Student leaders prep for business world

Student senators talked with former congressmen about government and involvement.
(Source: WSU student senate) Student senators talked with former congressmen about government and involvement.

In the executive branch of the Weber State University Student Association, the range of majors is as wide as the range of jobs the members have to help the student body. The WSUSA vice presidents and president all said being involved has brought them experiences and opportunities that are useful in not only the workplace, but in their personal lives.

Mandie Barnes, a senior in public relations and advertising, said her major has been the perfect preparation for her role as the vice president for leadership in the WSUSA.

Barnes said being involved in campus leadership has also helped to build her portfolio. Being the leadership vice president, Barnes said she was able to get a lot of experience that she’ll be able to use in a professional setting.

“I feel like I have a portfolio based on being involved in the student association, because a lot of the things I’m doing there, I’ll be doing in the real world, like planning events and advertising, whereas a lot of kids don’t get that hands-on experience unless you get involved outside the community,” she said.

Barnes said she would suggest getting involved to any college student.

“I love the quote that says, ‘Don’t let your classwork get in the way of your education,’” she said. “I feel like you learn so much more outside of the classroom. Sometimes you learn different skills outside of the classroom that are really valuable.”
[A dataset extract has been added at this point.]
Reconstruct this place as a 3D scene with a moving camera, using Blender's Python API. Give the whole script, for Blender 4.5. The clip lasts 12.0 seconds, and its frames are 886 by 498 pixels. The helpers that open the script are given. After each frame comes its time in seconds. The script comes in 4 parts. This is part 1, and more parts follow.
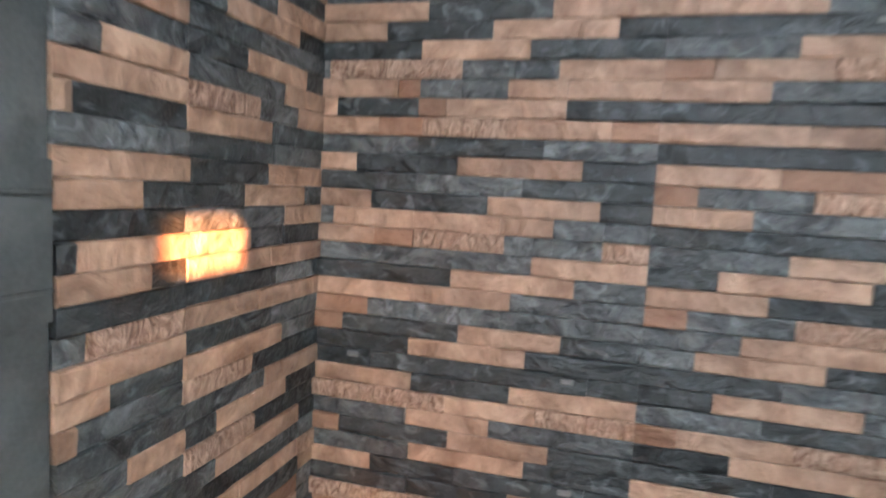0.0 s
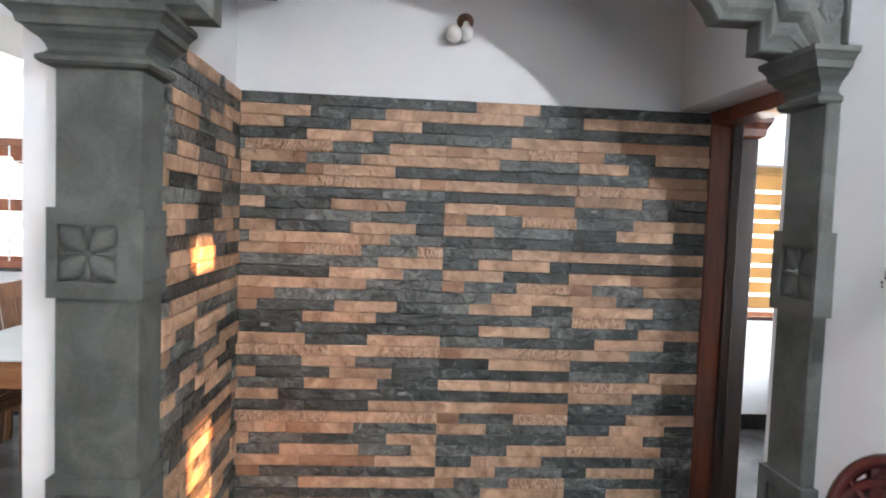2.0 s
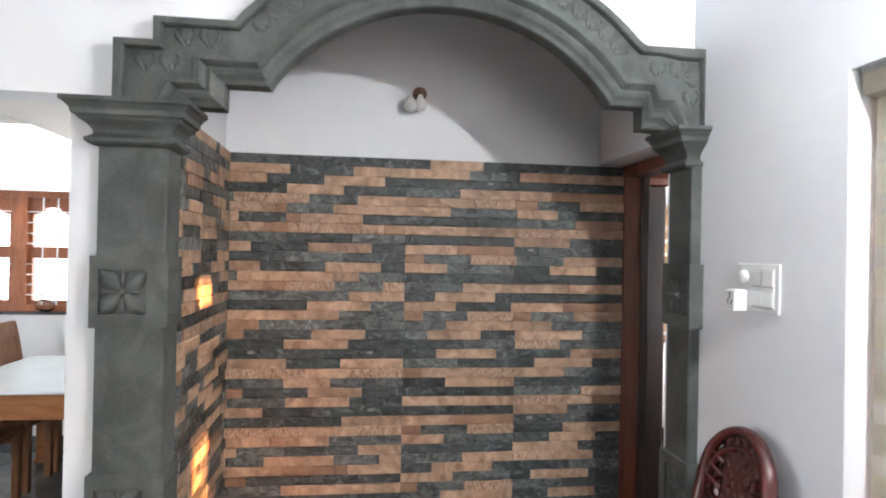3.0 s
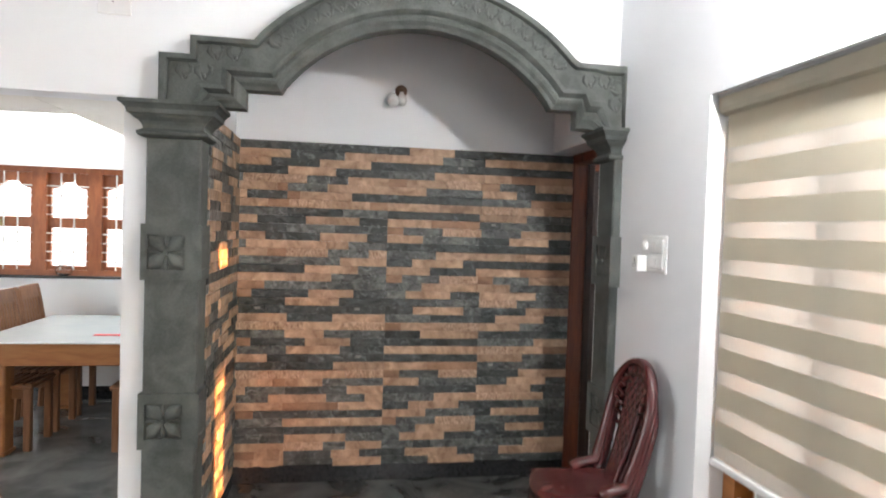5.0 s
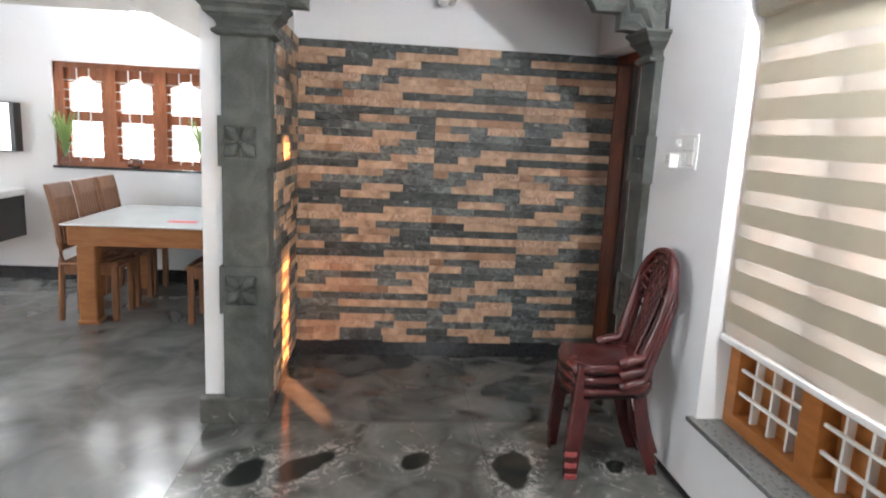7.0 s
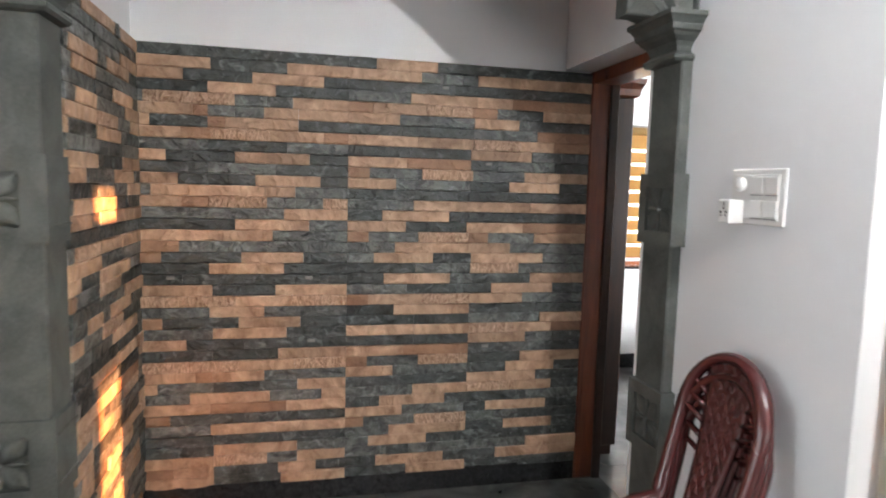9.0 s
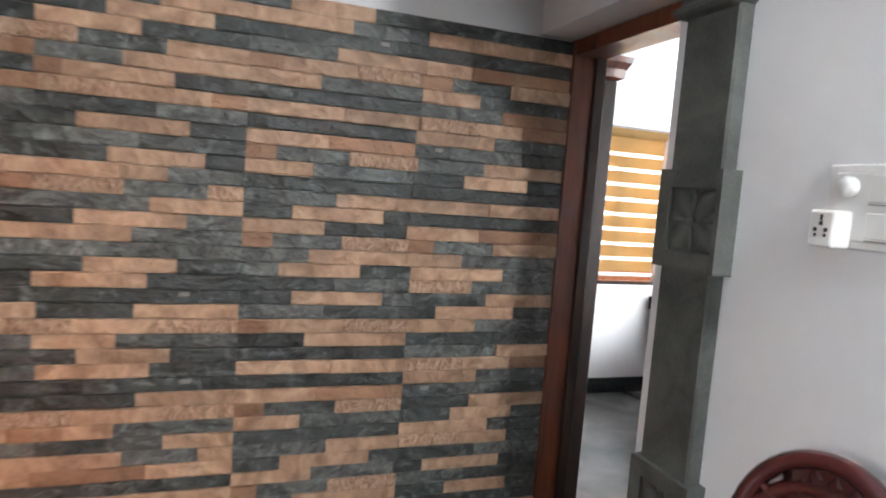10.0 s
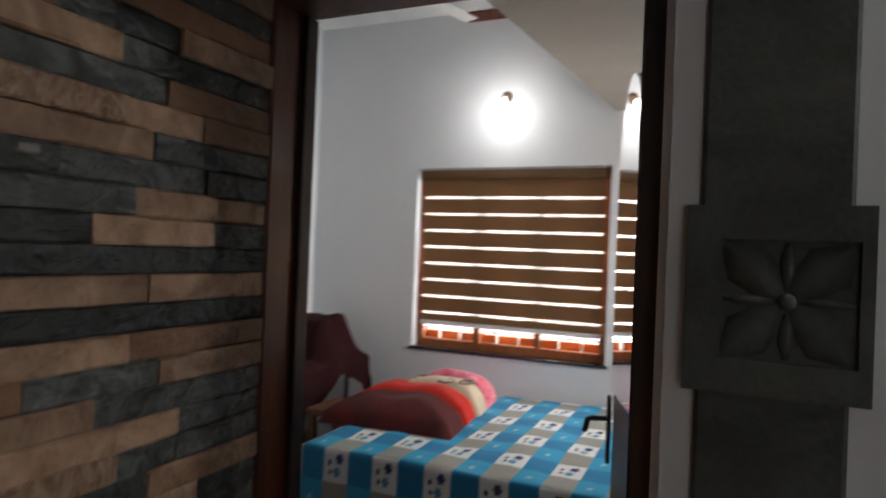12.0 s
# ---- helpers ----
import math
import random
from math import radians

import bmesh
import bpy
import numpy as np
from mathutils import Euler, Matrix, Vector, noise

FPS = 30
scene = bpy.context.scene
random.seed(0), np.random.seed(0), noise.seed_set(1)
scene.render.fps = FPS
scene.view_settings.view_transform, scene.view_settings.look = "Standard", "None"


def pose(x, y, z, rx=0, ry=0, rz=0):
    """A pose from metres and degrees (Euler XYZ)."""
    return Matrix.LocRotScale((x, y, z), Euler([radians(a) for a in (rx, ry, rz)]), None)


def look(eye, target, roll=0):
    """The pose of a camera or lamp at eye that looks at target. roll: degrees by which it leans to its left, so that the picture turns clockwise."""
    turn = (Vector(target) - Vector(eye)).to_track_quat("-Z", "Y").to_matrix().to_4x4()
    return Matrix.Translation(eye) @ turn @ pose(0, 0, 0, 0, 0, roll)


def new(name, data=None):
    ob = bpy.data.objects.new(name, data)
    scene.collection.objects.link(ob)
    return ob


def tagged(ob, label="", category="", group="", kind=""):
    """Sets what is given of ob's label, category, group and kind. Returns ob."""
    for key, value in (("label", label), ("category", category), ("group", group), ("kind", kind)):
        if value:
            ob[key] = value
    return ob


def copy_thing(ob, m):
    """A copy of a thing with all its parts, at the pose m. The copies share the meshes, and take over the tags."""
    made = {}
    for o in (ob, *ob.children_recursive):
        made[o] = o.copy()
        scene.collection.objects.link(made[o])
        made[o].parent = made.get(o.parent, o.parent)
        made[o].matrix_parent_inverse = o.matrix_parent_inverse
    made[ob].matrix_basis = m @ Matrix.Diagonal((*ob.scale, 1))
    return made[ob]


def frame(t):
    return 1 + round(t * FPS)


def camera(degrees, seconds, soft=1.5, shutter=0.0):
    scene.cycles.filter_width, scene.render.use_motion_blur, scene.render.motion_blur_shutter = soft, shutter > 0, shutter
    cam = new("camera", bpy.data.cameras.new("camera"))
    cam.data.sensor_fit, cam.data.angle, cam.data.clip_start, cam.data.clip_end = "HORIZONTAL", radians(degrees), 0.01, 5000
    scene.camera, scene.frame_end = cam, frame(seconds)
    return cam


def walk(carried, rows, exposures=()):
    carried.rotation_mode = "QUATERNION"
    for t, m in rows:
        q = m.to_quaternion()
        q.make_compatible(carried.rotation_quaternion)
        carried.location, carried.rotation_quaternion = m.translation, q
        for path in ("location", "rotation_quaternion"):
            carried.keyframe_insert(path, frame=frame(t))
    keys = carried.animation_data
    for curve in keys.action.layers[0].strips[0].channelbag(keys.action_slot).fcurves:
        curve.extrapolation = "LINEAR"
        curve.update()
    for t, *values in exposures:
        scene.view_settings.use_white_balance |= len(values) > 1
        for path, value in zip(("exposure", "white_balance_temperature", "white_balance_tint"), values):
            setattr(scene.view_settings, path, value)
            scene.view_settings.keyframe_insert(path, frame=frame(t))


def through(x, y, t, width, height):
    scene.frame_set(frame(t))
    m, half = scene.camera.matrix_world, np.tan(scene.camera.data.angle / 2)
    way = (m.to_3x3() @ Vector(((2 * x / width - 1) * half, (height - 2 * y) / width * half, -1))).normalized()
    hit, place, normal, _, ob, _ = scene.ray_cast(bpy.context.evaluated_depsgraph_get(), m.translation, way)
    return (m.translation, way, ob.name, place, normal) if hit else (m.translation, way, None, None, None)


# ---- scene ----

Michael Diamond, the vice president for programming, said that, for him, integrity is what makes not only a good business person, but a good leader.

“If you don’t have a character that is attractive, then you’re not a leader; you’re just behind the scenes,” Diamond said. “As soon as you can change who you are, that’s when you start to influence people, and that allows you to be a leader. In being a leader, who you are is much more important than what you do.”

Being a communications major, Diamond said he has had the opportunity to work in many groups as part of his classwork, as well as part of his role in the WSUSA. He said creating synergy is crucial to making any group or team productive.

“Getting synergy in a group is vital,” Diamond said. “If you don’t have that, then your creativity is pretty much shot.”

Abelardo Saucedo, vice president for Clubs and Organizations, and Andrew Gardiner, president, said being accounting majors has helped them be more effective leaders.  Saucedo said being able to plan ahead and budget expenses are skills he learned as part of his major that have helped him in his role. Gardiner agreed, noting how those skills are important in any role.

Gardiner, like Barnes, said he learned “90 percent more of what I know outside of the classroom than inside of the classroom. I’m a better leader, I will be a better friend, a better employee because of the positions I’ve had all through my college experience.”

Gardiner said that, no matter a student’s interests or previous experiences, he would suggest getting involved.

“I encourage every student that wants to get involved to look into either a club or a sport or Student Involvement and Leadership position, something to tie their experience here at Weber State to other than academics, and they will be so much more prepared when they leave,” he said.

Julia Saxton, vice president for service, said another leadership skill that is useful in any situation is service. Service, according to Saxton, is something anyone in any profession can take advantage of.

“That way, they can be more passionate about what they’re doing,” she said. “And service is more applicable in the work force, or education or wherever you may be — it’s always applicable.”

Saxton likened leadership to service, noting that both traits are important and desirable to employers.

“Leadership is applicable no matter what you’re doing,” she said. “Whether you’re working as an individual or working in a group project, it’s always there, and it’s an important trait to have.”

According to several WSUSA representatives, being involved in some sort of extracurricular activity can help build many aspects of college life; it can help build portfolios and give real-world experiences, create skills and traits that are desirable to employers, and gain unique opportunities that can add spice to resumes.

Appointed positions for WSUSA are available now. Packets of information and positions are available in the Student Involvement and Leadership Office on the second floor of the Shepard Union Building.